Back home in Fort Carson, my nightmares continued. I dreamed of decapitated heads, staring at me and calling out accusations. I dreamed of children dying. I dreamed of being in a firefight with no bullets left in my M-249.
I drank again a day or two after I returned and I blacked out. I don’t remember what I did at the time, but Brandi told me later that I had screamed something about an attack and ripped the light fixtures out of the ceiling. Every day of that two-week holiday, even stone sober, I kept reaching for a gun that wasn’t on my shoulder and felt naked without it. I couldn’t stand in supermarket lines because I was afraid that someone would throw a grenade or bring out a knife. Brandi says that I was not the same man who had left just seven months earlier. I had no patience for crying children, couldn’t walk outside without looking over my shoulder, couldn’t get into bed without screaming in my sleep, could not stop mumbling about Iraq, and couldn’t pay attention to a single household detail.

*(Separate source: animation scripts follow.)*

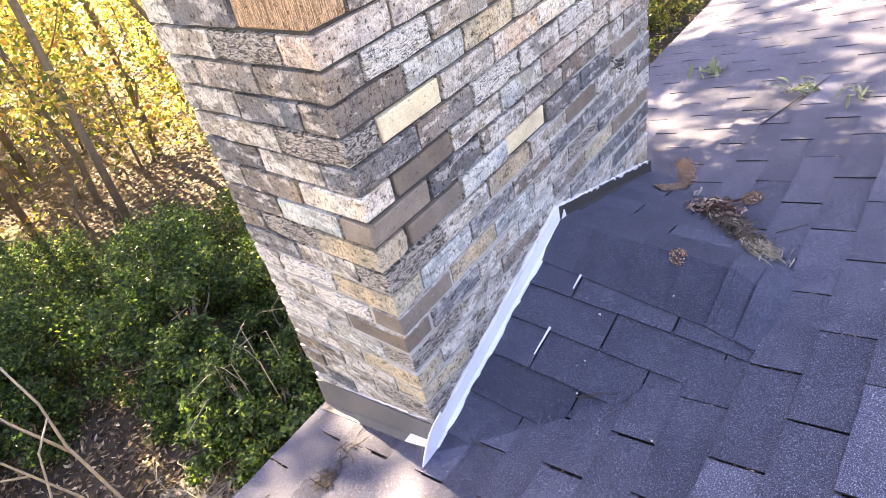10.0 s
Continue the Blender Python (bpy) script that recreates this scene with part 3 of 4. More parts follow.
def rough_brick(sx, sy, sz, seed, deep):
    """A brick with a ridged, uneven skin and chipped edges."""
    r = random.Random(seed)
    bm = bmesh.new()
    bmesh.ops.create_cube(bm, size=1)
    bmesh.ops.subdivide_edges(bm, edges=bm.edges[:], cuts=4, use_grid_fill=True)
    off = Vector((r.uniform(0, 50), r.uniform(0, 50), r.uniform(0, 50)))
    for v in bm.verts:
        rim = sum(abs(c) > 0.49 for c in v.co)
        p = Vector((v.co.x * sx, v.co.y * sy, v.co.z * sz))
        wave = noise.noise(Vector((p.x * 38, p.y * 38, p.z * 120)) + off)
        push = deep * wave - (deep * 0.9 * r.random() ** 2 if rim > 1 else 0)
        side = Vector((0, 0, 0))
        for i in range(3):
            if abs(v.co[i]) > 0.49:
                side[i] = math.copysign(0.6 if i == 2 else 1.0, v.co[i])
        v.co = p + side * push
    me = bpy.data.meshes.new("brick")
    bm.to_mesh(me)
    bm.free()
    me.materials.append(BRICK["g"])
    return me


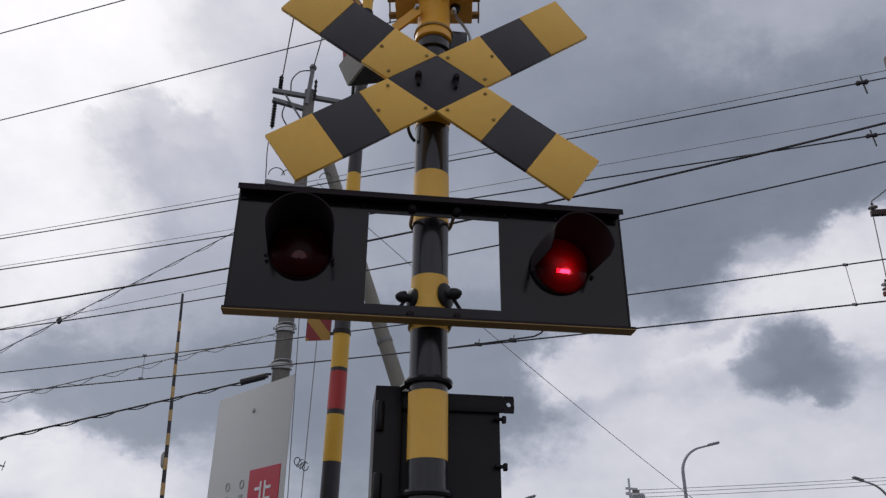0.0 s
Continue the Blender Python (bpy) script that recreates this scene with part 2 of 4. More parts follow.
CONCRETE_LIGHT = material("pale_concrete", (0.22, 0.21, 0.18), 0.85, vary=0.12, scale=9, bump=0.3, spot=(0.13, 0.125, 0.11), spots=0.5)
# brown steel paint, with the lens's purple fringing mixed into the colour
RUST_PAINT = material("fringed_brown_paint", (0.15, 0.05, 0.10), 0.55, vary=0.15, scale=20, spot=(0.17, 0.05, 0.035), spots=0.6)
DARK_BROWN = material("dark_brown_paint", (0.055, 0.033, 0.03), 0.6, vary=0.15, scale=30, spot=(0.1, 0.05, 0.035), spots=0.5)
RUST = material("red_oxide_paint", (0.20, 0.065, 0.045), 0.6, vary=0.15, scale=30, spot=(0.09, 0.04, 0.035), spots=0.6)
PORCELAIN = material("grey_white_porcelain", (0.55, 0.55, 0.54), 0.2, vary=0.03, scale=40)
WIRE = material("dark_cable", (0.035, 0.035, 0.038), 0.6, vary=0.15, scale=30)
WIRE_THIN = material("bare_wire", (0.22, 0.22, 0.225), 0.55, 0.2, vary=0.15, scale=30)
POLE_GREY = material("grey_lamp_post", (0.30, 0.31, 0.32), 0.5, 0.3, vary=0.08, scale=12)
ASPHALT = material("asphalt", (0.052, 0.051, 0.05), 0.9, vary=0.2, scale=6, bump=0.4, spot=(0.085, 0.083, 0.08), spots=0.6)
LENS = lens_material("red_lens", (0.80, 0.07, 0.11), (0.028, 0.002, 0.004), 0.55)
LENS_SPOT = lens_material("pale_lens_spot", (0.85, 0.45, 0.5), (0.30, 0.17, 0.185), 0.5)
PALE_DIODES = material("unlit_diodes_pale", (0.42, 0.26, 0.28), 0.4, vary=0.05)
GLOW = material("lit_diodes", (1.0, 0.02, 0.06), 0.5, vary=0.0, emit=34.0)
DARK_RED = material("unlit_diodes", (0.035, 0.005, 0.007), 0.4, vary=0.05)


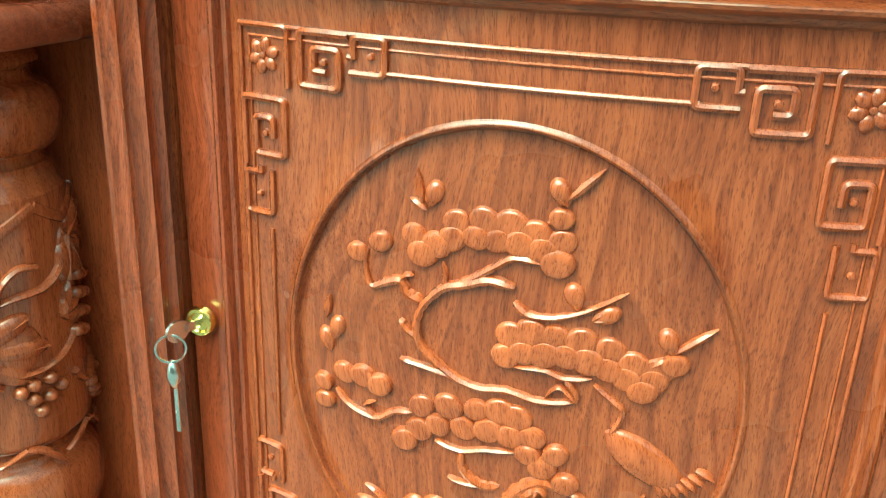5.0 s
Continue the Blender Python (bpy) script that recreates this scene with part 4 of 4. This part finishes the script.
def pine_scene(bm, m0):
    r = random.Random(8)
    m = lambda u, v, w: m0(u + 0.004, v, w)

    def twig(pts, w0, w1, h=0.0055):
        p = curve_pts(pts, 5)
        k = len(p) - 1
        ws = [(w0 + (w1 - w0) * i / k) * min(1.0, 0.45 + 0.30 * i, 0.30 + 0.28 * (k - i)) * (1 + 0.16 * math.sin(2.3 * i + 40 * pts[0][0])) for i in range(k + 1)]
        hs = [h * (1 - 0.3 * i / k) * min(1.0, 0.6 + 0.2 * i, 0.45 + 0.25 * (k - i)) for i in range(k + 1)]
        ribbon(bm, m, p, ws, hs)

    # trunk and boughs
    twig([(-0.018, -0.104), (-0.004, -0.090), (0.006, -0.076), (0.013, -0.063), (0.026, -0.054), (0.043, -0.057)], 0.0130, 0.0070, 0.0062)
    twig([(0.003, 0.065), (-0.011, 0.067), (-0.025, 0.062), (-0.037, 0.058), (-0.049, 0.045), (-0.053, 0.032), (-0.051, 0.021), (-0.042, 0.012), (-0.027, 0.003), (-0.013, 0.000), (0.002, 0.002), (0.021, -0.001), (0.042, 0.002)], 0.0062, 0.0046, 0.0062)
    twig([(0.017, 0.081), (0.002, 0.082), (-0.009, 0.075), (-0.020, 0.067), (-0.033, 0.059)], 0.0040, 0.0055)
    twig([(-0.037, 0.059), (-0.037, 0.067), (-0.039, 0.073)], 0.0042, 0.0022)
    twig([(-0.050, 0.047), (-0.059, 0.050), (-0.064, 0.057), (-0.073, 0.054), (-0.081, 0.050), (-0.085, 0.054), (-0.087, 0.064), (-0.085, 0.072)], 0.0075, 0.0026)
    twig([(-0.064, 0.057), (-0.060, 0.061), (-0.056, 0.061)], 0.0045, 0.0025)
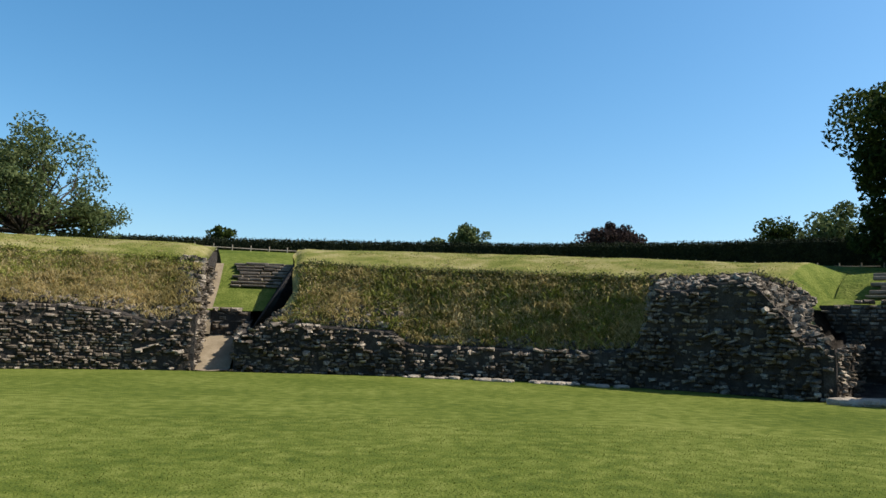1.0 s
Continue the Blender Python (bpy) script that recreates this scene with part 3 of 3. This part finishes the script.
# ---- chamber: its rear wall, the terrace and the steps over it ----
def chamber():
    ps = np.linspace(84.9, 92.6, 16)
    prof = [(3.0, -0.2), (3.0, 3.05), (3.5, 3.2), (4.9, 3.3), (5.6, 3.4), (6.6, 4.0), (8.0, 4.55), (11, 4.6), (15, 4.4)]
    verts = []
    for p in ps:
        for j, (s, z) in enumerate(prof):
            q = at(p, s, z)
            q.z += 0.06 * noise.noise(q * 1.1) * (j > 1)
            verts.append(q)
    cols = len(prof)
    idx = [1 if j == 0 else 0 for i in range(len(ps) - 1) for j in range(cols - 1)]
    tagged(mesh_object("bank_chamber", verts, grid_faces(len(ps), cols), None, mats=[GREEN_TURF, CORE_AND_SHADE], index=idx, smooth_shade=False),
           "grassy terrace behind the small chamber", "bank", kind="structure")
    a, b = at(85.0, 2.95), at(92.3, 2.95)
    run = (b - a).normalized()
    face = Vector((-run.y, run.x, 0))
    if face.dot(Vector((CX, CY, 0)) - a) < 0:
        face = -face
    length = (b - a).length
    stones = lay_stones(lambda u, z: (a + run * u + Vector((0, 0, z)), face), length, lambda u: 3.3 - 0.12 * abs(u - 1.2), 71, rough=0.03, gaps=0.06)
    verts = [a + face * o + run * u + Vector((0, 0, z)) for u in (0, length) for o, z in ((0, -0.2), (0, 3.0), (-0.4, 3.0), (-0.4, -0.2))]
    stone_wall("chamber_wall_rear", "dark shaded stone wall at the chamber's back", verts, grid_faces(2, 4) + [(0, 1, 2, 3), (4, 7, 6, 5)], stones, 100)
    # upper wall that retains the terrace
    a2, b2 = at(80.6, 4.32), at(85.5, 4.32)
    run2 = (b2 - a2).normalized()
    face2 = Vector((-run2.y, run2.x, 0))
    if face2.dot(Vector((CX, CY, 0)) - a2) < 0:
        face2 = -face2
    stones = lay_stones(lambda u, z: (a2 + run2 * u + Vector((0, 0, z)), face2), (b2 - a2).length, lambda u: 4.42, 72, rough=0.05, gaps=0.1, tilt=4, bottom=lambda u: 2.6)
    verts = [a2 + face2 * o + run2 * u + Vector((0, 0, z)) for u in (0, (b2 - a2).length) for o, z in ((0, 2.4), (0, 4.36), (-0.4, 4.36), (-0.4, 2.4))]
    stone_wall("terrace_wall", "shaded upper retaining wall with a turf top", verts, grid_faces(2, 4) + [(0, 1, 2, 3), (4, 7, 6, 5)], stones, 60)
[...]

America felt like a dreamland. It seemed to me that not a soul in the country had the faintest clue about what I had been living through every day in Iraq. My buddies were in danger, and I thought about them constantly. But outside the military base, people in Colorado Springs carried on as usual, going to work, sporting events, malls, and movies. Walking about the city, a person visiting from another country would have had no idea that the United States was at war in Iraq. The long, slow buildup to Christmas seemed to be the only thing that excited the people of Colorado. But when I woke and when I went to bed, and when I ate and when I drank, I could not clear my mind of the places I had been: Ramadi, Fallujah, al-Habbaniyah, and al-Qa’im. I imagined that the house raids and traffic checks continued, and that American soldiers were still bombing, shooting, and beating Iraqi men, women, and children in their homes, cars, and streets.